Embora a nota do TSE não tenha sido taxativa sobre a possibilidade de se acolher, de fato, os pleitos das Forças, militares ouvidos pela reportagem classificaram a reunião como “muito satisfatória” e apontaram que houve “muita convergência em torno dos pontos técnicos.”

“A importância da manutenção da realização do Teste de Integridade, que ocorre desde 2002, como mecanismo eficaz de auditoria foi ressaltada por ambas as áreas técnicas, que apresentarão, em conjunto, a possibilidade de um projeto piloto complementar, utilizando a biometria de eleitores reais em algumas urnas indicadas para o referido teste, conforme sugestão das Forças Armadas no âmbito da Comissão de Transparência Eleitoral”, diz a nota do TSE.

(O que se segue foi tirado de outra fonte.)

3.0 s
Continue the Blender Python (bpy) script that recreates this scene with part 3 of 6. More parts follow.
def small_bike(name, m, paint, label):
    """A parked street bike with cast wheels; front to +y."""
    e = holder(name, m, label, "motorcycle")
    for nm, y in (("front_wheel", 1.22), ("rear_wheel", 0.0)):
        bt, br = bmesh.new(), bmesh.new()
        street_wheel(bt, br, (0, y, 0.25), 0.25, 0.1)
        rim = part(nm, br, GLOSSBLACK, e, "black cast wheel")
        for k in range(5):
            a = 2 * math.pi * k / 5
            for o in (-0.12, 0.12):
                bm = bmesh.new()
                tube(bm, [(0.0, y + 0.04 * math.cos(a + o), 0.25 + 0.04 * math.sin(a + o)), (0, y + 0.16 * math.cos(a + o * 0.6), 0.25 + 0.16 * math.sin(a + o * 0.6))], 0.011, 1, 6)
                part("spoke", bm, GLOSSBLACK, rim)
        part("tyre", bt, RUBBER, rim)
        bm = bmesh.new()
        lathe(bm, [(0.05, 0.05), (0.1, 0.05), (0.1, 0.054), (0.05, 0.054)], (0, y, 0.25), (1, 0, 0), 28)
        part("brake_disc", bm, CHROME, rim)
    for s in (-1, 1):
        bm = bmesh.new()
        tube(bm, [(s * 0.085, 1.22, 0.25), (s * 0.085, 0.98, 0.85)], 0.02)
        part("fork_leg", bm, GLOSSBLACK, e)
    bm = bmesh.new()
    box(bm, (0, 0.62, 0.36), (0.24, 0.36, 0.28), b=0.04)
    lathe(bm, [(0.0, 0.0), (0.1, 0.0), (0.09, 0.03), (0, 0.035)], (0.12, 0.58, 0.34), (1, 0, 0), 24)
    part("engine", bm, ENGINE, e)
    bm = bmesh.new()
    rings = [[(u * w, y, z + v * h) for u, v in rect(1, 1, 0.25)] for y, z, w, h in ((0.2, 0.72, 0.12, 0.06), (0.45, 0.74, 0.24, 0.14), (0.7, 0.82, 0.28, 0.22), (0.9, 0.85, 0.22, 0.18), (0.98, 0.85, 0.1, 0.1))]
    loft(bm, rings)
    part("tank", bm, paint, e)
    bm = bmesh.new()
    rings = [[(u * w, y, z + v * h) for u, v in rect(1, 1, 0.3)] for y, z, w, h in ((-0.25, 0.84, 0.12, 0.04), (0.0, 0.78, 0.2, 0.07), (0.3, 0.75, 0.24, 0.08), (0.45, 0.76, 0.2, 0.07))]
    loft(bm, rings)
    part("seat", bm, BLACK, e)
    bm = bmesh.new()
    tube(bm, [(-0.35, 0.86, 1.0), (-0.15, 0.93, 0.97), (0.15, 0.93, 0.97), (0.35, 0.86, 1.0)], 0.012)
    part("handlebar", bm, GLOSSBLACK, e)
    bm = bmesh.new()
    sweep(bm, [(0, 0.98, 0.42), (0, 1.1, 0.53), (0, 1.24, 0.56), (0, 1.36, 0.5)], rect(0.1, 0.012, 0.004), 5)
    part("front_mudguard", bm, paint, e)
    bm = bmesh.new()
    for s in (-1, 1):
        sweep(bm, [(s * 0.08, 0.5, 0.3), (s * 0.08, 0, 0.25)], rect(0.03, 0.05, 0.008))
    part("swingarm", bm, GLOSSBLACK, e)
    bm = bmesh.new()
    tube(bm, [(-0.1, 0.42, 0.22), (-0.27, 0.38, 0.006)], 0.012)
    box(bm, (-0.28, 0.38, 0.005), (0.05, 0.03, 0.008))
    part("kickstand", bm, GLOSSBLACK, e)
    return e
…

O texto diz ainda que durante o encontro foi reafirmado que “haverá a divulgação de todos os BUs (Boletins de Urna) pelo TSE, possibilitando a conferência e totalização dos resultados eleitorais pelos partidos políticos e entidades independentes”.

Êxito nos testes

Ainda segundo o TSE, durante a reunião ficou reconhecido, por parte dos técnicos de ambos os lados, “o êxito dos testes de verificação das Urnas Eletrônicas, inclusive do modelo UE 2020, realizados pela USP, Unicamp e UFPE e a importância da realização de um evento público com a Comissão de Transparência Eleitoral e as entidades fiscalizadoras para a apresentação desses resultados”.

A reunião entre Moraes e Nogueira contou com a presença, por parte do TSE, do secretário de Tecnologia da Informação, Julio Valente. Por parte da Defesa, o coronel Marcelo Nogueira de Sousa, que chefiou a equipe de militares responsável pela análise dos códigos-fonte das urnas eletrônicas.

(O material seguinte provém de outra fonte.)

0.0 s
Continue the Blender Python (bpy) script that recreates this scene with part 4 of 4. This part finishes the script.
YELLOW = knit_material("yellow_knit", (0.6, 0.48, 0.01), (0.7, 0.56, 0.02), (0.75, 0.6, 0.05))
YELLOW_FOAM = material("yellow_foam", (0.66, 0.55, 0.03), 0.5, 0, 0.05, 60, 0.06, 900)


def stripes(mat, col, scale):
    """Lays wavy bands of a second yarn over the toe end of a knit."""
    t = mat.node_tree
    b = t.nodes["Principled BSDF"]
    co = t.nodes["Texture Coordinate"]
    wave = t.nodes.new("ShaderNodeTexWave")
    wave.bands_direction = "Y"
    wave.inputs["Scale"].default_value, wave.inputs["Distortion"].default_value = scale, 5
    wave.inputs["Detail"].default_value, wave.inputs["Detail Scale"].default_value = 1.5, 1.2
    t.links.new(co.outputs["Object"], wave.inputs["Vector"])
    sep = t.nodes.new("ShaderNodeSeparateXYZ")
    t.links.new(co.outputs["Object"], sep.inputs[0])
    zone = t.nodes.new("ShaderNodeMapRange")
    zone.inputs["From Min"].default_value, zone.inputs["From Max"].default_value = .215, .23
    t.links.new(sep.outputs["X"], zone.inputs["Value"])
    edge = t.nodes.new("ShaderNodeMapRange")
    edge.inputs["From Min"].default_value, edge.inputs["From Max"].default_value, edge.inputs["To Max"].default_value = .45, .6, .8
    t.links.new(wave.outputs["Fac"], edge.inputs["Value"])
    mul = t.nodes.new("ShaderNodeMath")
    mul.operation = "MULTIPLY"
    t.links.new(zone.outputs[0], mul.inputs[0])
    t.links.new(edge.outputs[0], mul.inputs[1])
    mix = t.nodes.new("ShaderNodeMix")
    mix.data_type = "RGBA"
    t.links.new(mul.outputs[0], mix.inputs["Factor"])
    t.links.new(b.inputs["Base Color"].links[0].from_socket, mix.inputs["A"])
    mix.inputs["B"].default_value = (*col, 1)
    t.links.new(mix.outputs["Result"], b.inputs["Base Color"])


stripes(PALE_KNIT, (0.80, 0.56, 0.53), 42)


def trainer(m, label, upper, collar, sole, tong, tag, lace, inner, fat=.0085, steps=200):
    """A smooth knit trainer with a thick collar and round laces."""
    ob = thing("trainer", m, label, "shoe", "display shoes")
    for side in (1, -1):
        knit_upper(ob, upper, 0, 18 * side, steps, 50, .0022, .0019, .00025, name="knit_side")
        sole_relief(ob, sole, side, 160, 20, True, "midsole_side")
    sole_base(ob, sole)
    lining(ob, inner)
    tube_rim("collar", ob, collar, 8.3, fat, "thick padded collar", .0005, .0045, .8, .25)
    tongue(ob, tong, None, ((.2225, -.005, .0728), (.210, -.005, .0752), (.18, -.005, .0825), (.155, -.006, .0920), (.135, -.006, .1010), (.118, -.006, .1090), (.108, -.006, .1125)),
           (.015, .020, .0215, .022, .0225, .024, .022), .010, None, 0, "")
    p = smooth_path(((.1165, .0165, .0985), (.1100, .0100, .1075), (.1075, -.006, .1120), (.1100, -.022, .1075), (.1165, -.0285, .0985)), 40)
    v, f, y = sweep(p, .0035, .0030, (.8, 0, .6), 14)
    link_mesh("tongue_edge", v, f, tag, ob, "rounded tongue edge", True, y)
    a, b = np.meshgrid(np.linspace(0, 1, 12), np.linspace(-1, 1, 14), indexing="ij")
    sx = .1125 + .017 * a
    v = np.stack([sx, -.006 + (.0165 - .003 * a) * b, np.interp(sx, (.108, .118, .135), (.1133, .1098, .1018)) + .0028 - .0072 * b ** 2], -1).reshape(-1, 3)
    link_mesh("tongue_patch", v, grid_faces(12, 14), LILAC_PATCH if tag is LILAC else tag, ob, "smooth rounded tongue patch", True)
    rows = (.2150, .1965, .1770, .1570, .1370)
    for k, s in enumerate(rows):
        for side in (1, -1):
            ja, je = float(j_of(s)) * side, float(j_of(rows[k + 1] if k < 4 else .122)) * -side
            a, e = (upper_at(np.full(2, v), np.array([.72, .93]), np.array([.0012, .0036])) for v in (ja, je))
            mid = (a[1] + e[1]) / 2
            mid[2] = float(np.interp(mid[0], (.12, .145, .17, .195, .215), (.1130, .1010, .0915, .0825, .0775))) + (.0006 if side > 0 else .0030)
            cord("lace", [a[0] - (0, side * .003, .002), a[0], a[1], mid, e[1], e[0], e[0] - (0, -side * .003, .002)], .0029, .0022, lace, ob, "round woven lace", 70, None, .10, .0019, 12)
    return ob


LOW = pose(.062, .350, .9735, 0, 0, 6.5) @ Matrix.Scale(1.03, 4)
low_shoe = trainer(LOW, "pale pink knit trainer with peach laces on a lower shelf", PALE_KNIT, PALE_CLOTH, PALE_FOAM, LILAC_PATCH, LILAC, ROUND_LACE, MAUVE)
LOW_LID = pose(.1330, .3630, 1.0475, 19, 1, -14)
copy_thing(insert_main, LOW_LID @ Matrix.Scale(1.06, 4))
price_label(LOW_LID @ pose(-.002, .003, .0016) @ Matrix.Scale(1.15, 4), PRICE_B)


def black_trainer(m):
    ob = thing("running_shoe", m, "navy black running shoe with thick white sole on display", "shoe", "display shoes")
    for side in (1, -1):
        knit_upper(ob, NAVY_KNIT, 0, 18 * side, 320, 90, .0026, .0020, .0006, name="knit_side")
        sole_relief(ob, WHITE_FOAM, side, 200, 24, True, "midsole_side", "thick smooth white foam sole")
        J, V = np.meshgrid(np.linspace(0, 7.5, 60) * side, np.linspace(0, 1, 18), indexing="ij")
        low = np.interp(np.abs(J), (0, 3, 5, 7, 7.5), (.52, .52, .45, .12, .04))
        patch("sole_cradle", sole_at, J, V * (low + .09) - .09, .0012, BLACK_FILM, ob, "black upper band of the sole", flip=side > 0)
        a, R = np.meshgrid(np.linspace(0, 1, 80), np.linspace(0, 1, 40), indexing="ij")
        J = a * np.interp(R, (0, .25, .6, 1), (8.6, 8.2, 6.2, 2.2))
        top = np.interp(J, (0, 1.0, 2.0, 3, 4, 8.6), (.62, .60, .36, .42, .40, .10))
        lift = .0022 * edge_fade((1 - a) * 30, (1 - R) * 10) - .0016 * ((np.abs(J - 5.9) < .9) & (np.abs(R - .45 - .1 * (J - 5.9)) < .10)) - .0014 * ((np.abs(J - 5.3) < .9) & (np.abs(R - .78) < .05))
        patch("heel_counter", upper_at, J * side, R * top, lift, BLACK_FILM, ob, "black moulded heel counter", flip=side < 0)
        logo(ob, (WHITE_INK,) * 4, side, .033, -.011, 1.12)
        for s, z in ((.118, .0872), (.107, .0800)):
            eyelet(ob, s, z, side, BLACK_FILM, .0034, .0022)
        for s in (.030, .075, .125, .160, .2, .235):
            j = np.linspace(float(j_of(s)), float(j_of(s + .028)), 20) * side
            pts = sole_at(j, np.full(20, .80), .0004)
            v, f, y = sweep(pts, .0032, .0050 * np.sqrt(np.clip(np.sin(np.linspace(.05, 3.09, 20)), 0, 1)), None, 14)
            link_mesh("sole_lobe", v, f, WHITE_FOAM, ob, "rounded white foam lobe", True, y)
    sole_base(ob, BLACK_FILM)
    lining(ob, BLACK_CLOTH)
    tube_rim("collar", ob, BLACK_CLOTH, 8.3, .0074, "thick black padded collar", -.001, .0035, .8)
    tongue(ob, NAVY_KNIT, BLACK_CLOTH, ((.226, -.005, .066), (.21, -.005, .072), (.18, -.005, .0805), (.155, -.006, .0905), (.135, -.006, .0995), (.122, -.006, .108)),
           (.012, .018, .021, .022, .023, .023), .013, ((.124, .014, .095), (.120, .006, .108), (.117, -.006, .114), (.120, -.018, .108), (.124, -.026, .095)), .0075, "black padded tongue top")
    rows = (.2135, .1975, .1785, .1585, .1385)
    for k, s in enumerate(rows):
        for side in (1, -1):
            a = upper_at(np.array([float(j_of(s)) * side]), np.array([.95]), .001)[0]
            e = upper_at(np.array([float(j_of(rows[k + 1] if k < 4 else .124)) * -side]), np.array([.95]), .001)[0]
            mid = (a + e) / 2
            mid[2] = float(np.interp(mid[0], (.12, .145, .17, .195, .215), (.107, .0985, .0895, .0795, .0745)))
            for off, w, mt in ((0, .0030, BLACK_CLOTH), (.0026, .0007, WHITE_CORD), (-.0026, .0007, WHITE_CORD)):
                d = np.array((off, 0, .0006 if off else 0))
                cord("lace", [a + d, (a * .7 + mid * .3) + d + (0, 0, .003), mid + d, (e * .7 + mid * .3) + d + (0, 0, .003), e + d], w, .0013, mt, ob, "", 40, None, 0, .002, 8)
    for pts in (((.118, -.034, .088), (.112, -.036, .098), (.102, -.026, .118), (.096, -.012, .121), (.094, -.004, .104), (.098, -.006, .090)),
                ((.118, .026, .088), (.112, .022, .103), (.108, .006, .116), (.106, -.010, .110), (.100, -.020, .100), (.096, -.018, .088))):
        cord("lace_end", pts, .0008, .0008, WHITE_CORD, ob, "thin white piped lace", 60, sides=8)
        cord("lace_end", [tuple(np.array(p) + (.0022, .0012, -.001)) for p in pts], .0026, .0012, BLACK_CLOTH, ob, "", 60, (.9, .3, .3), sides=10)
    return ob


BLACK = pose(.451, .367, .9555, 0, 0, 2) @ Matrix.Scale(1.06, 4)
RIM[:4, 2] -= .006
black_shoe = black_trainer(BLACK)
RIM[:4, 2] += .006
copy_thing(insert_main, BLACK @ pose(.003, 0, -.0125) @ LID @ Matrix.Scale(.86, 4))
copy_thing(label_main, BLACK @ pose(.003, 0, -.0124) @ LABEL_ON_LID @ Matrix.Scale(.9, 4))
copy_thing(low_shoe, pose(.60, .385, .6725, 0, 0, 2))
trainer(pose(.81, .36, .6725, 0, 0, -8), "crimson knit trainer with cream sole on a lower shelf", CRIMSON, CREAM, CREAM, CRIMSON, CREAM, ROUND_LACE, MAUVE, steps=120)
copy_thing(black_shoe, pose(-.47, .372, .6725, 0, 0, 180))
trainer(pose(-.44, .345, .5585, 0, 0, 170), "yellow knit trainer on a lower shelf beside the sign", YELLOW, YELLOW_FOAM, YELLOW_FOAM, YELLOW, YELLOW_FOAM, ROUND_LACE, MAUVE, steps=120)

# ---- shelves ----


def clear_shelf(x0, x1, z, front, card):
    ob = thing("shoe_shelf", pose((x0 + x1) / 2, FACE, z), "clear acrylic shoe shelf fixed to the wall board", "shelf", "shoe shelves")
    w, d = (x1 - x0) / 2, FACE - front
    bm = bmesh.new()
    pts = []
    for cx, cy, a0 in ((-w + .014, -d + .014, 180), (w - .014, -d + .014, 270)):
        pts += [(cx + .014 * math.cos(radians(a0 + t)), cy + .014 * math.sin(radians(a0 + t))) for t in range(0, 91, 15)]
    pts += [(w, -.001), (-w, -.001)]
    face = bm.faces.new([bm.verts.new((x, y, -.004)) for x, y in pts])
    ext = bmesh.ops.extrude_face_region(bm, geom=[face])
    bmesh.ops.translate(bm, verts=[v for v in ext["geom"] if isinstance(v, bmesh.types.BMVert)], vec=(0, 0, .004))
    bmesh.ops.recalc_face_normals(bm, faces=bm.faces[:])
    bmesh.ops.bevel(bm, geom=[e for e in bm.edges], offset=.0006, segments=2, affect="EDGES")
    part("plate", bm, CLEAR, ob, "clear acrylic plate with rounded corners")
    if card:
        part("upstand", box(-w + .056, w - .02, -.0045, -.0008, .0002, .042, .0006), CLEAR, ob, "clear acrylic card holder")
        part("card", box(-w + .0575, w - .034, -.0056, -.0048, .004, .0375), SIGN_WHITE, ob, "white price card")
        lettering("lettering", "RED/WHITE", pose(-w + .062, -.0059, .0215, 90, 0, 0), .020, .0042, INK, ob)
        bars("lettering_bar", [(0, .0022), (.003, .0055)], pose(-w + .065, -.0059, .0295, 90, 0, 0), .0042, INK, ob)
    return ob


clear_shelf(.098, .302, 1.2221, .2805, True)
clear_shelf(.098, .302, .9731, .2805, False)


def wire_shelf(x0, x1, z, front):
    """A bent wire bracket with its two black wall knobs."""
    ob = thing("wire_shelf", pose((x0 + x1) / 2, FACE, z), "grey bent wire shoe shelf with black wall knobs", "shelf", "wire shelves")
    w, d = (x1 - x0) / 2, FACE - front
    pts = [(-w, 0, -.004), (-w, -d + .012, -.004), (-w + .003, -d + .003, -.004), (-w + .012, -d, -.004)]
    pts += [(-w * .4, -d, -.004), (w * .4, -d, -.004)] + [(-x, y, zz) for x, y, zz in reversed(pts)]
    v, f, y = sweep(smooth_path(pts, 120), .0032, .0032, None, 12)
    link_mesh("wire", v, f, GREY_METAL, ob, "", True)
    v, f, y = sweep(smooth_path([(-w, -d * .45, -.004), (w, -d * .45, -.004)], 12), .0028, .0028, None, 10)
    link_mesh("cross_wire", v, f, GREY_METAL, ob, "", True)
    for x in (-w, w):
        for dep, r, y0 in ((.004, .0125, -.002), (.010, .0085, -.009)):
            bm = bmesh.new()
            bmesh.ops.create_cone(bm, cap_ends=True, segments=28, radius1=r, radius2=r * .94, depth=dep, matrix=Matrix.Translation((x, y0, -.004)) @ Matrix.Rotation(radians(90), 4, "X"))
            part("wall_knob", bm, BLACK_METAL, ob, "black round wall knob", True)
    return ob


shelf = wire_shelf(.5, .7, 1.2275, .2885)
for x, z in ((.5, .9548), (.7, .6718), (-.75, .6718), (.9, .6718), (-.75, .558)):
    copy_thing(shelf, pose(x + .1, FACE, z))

Os militares vinham insistindo na inclusão de mais uma etapa de testagem das urnas e submetê-las a esses procedimentos já nas seções eleitorais e não nas sedes dos tribunais regionais eleitorais, como ocorre hoje em dia. Os militares argumentam que o teste proposto não implica em transtorno para o eleitor, assim como não viola o sigilo do voto e não tem correlação com o voto impresso.